The Kendal, Arnot, Tutuka, Medupi and Kriel power stations contribute about 62% of the total partial load losses to date, with the main contributors being the draught plant, gas cleaning, milling plant, feed water and ash plant, accounting for 79% of the trips reported in the period to date.

Other risks that could lead to load-shedding, in addition to new trips and plant breakdowns, include high vacuum levels owing to high temperatures; delays in returning plant to service after a planned outage; any “macro factors” such as protests, adverse weather or strike action that could further impact on plant performance; excessive use of emergency resources, such as diesel and hydropower, for consecutive days; increased theft and vandalism; and severe weather conditions impacting on imports.

Meanwhile, Eskom assured consumers that it had resolved its coal stock dilemma.

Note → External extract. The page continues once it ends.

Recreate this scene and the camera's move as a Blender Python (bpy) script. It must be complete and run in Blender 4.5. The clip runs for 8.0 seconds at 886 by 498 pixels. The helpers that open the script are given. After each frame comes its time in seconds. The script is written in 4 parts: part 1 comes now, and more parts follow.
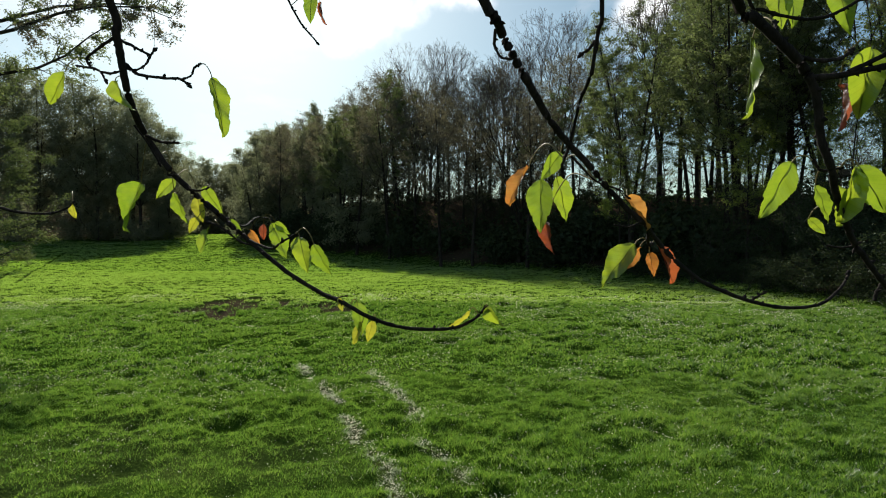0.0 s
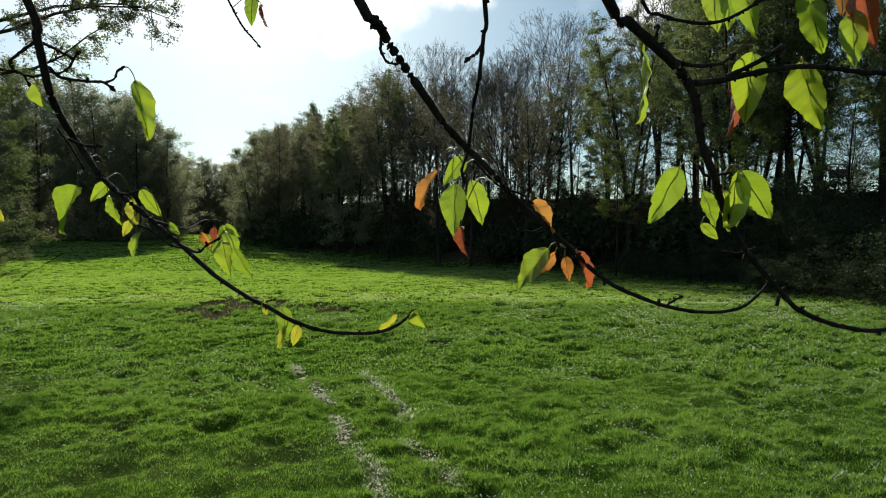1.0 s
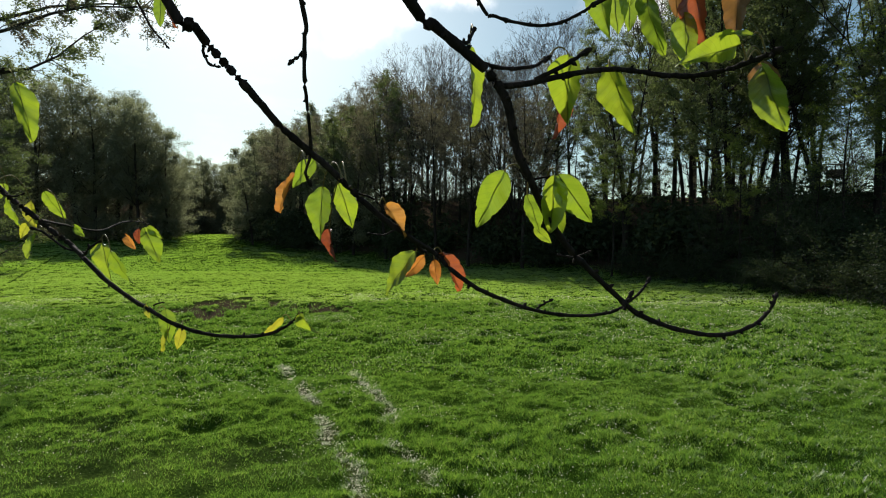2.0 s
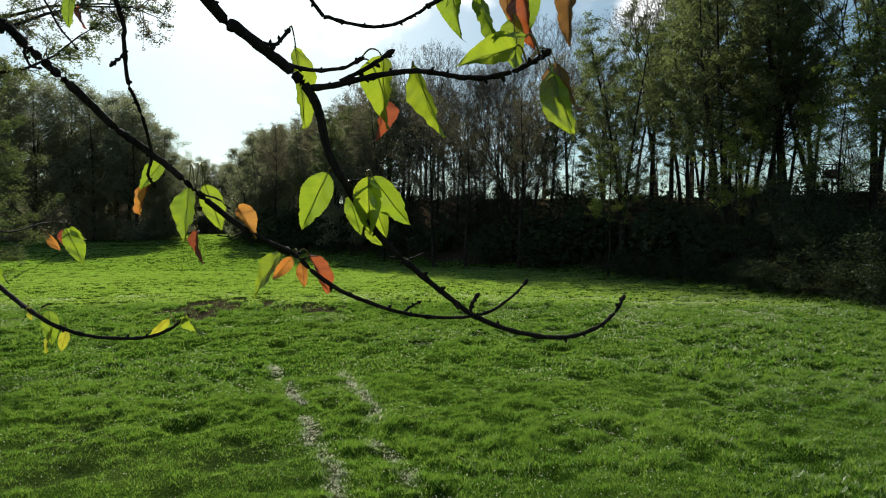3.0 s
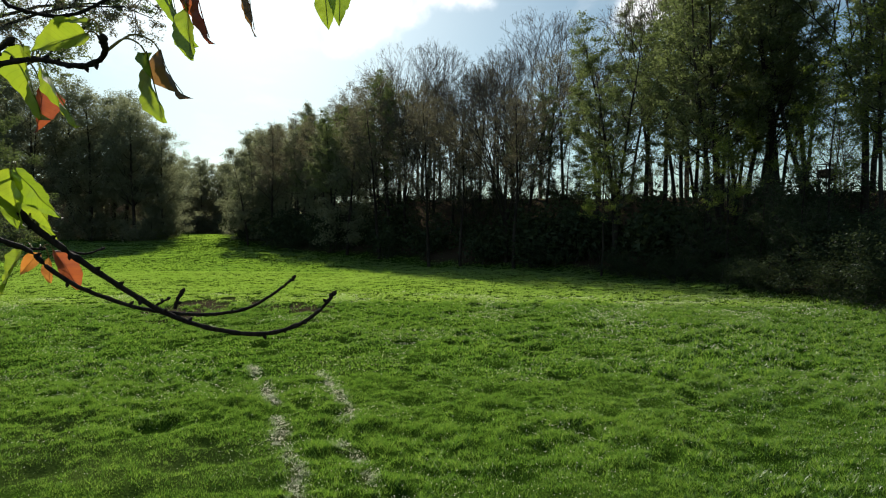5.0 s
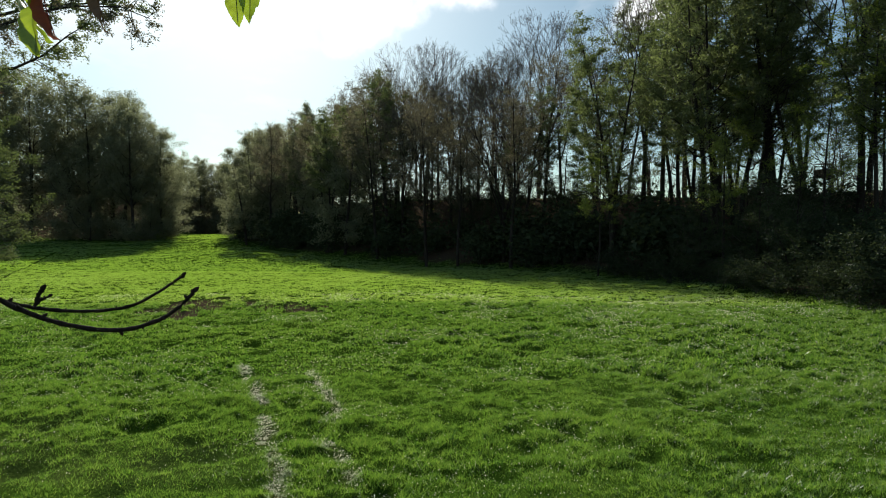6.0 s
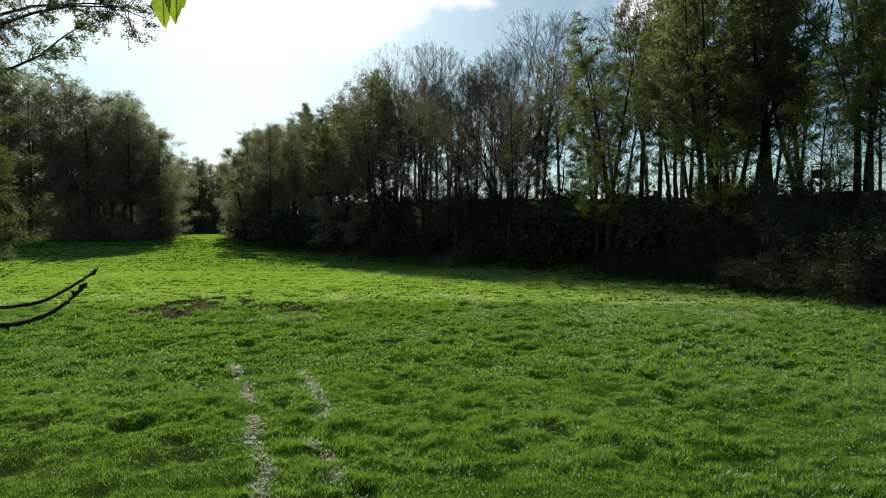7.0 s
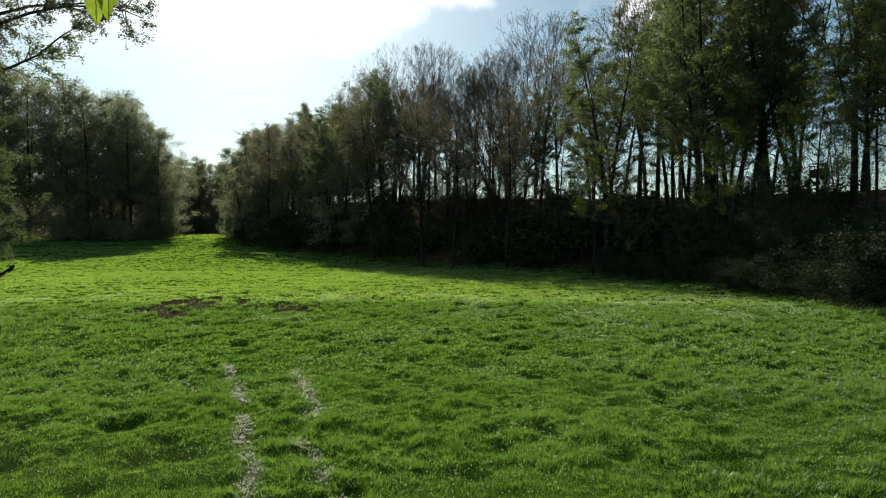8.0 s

“Coal stockpiles remain at healthy levels with only one power station, Kriel, currently below the National Energy Regulator of South Africa’s Grid Code requirement,” noted Oberholzer.

However, by year-end, Kriel’s current 15.6-day stockpile will be on par with the rest of the power stations, he pointed out.

“We have made notable strides in addressing coal stock challenges. As you will recall, ten of the 15 coal-fired power stations were below the prescribed 20 coal stock days as per the Grid Code requirement,” Mabuza said.

In November, Eskom reported that ten coal-fired power stations were below the Grid Code requirement, with five below ten days.

As at September 2, the coal stock level at most power stations, but excluding Medupi and Kusile, was at 50 days.

Good progress had also been made with coal quality and measures were in place to mitigate rainfall, including compacted dry strategic stockpiles and wet coal handling procedures.

“While the risk of load-shedding always exists, we remain confident that we are on a direct course to keeping the lights on for South Africa this summer,” Mabuza concluded.